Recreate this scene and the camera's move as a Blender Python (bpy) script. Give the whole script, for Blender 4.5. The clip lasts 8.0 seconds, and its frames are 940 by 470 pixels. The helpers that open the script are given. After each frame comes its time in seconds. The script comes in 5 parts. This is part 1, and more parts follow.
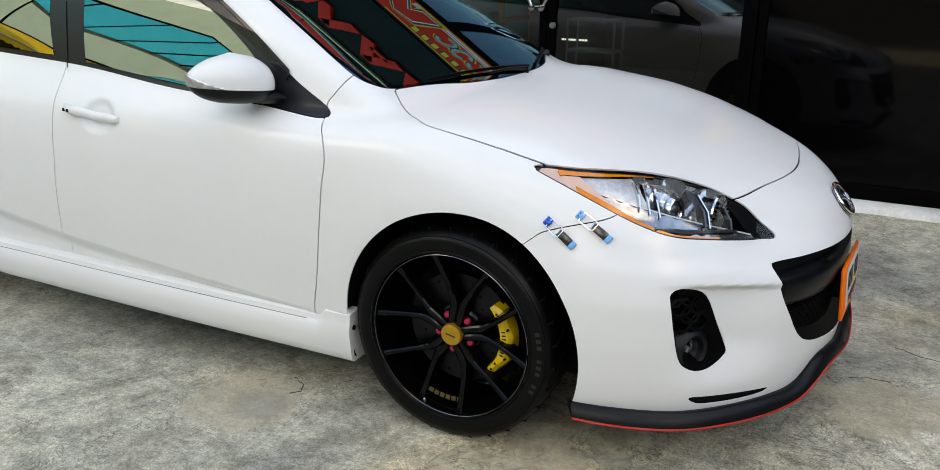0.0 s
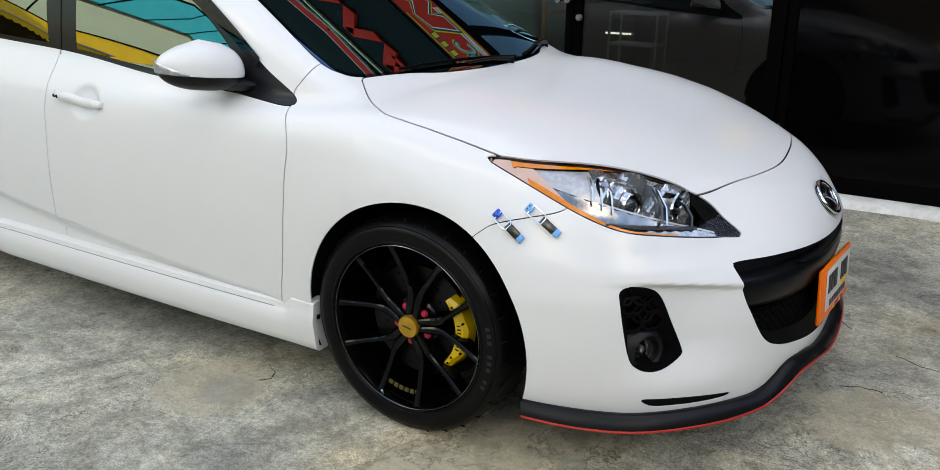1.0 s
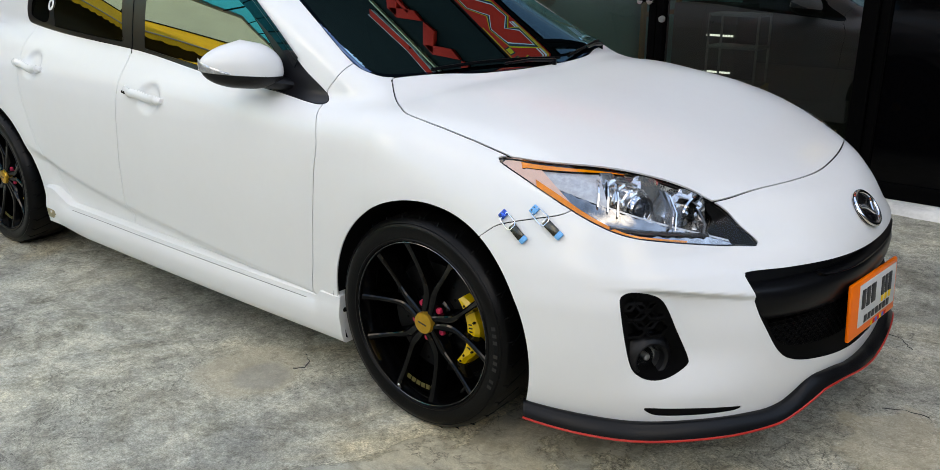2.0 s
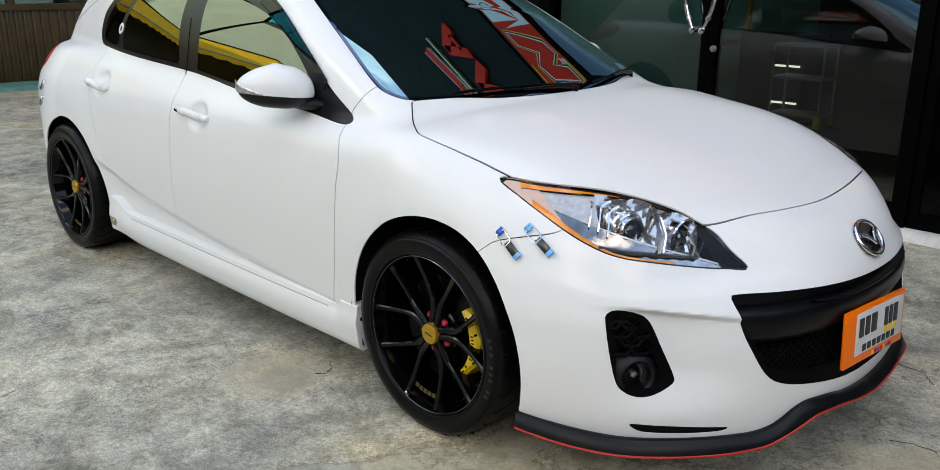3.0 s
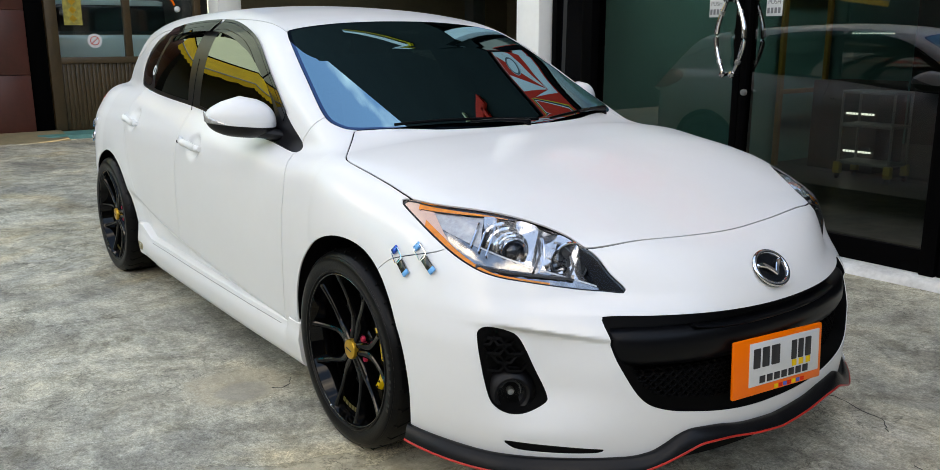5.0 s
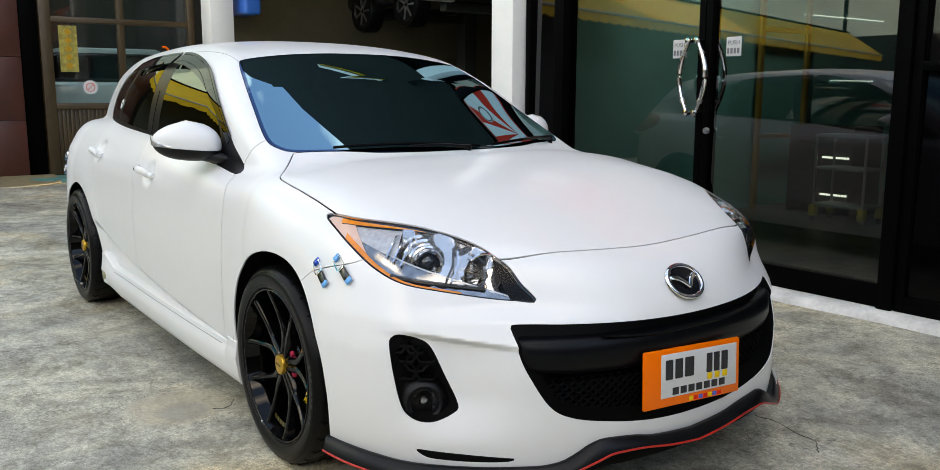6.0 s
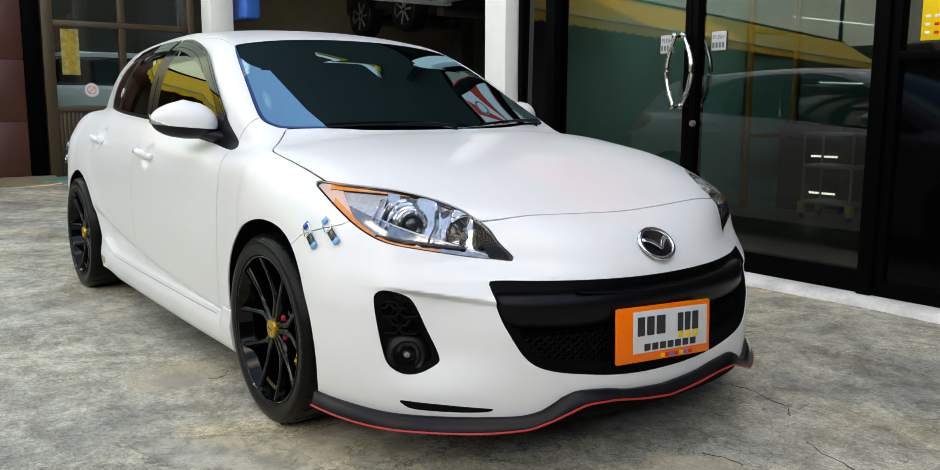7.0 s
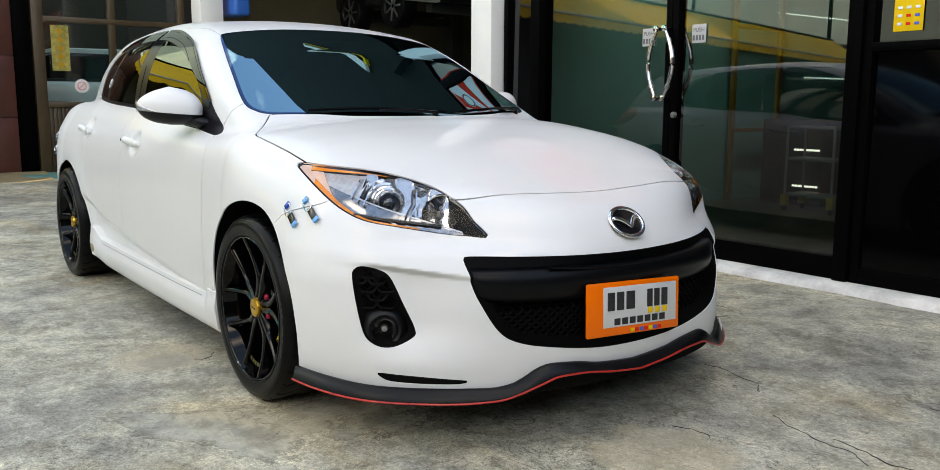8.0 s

──────

## Task instructions
Omit each picture, then return all of the listing exactly as it stands.

## Written response
Recreate this scene and the camera's move as a Blender Python (bpy) script. Give the whole script, for Blender 4.5. The clip lasts 8.0 seconds, and its frames are 940 by 470 pixels. The helpers that open the script are given. After each frame comes its time in seconds. The script comes in 5 parts. This is part 1, and more parts follow.
0.0 s
1.0 s
2.0 s
3.0 s
5.0 s
6.0 s
7.0 s
8.0 s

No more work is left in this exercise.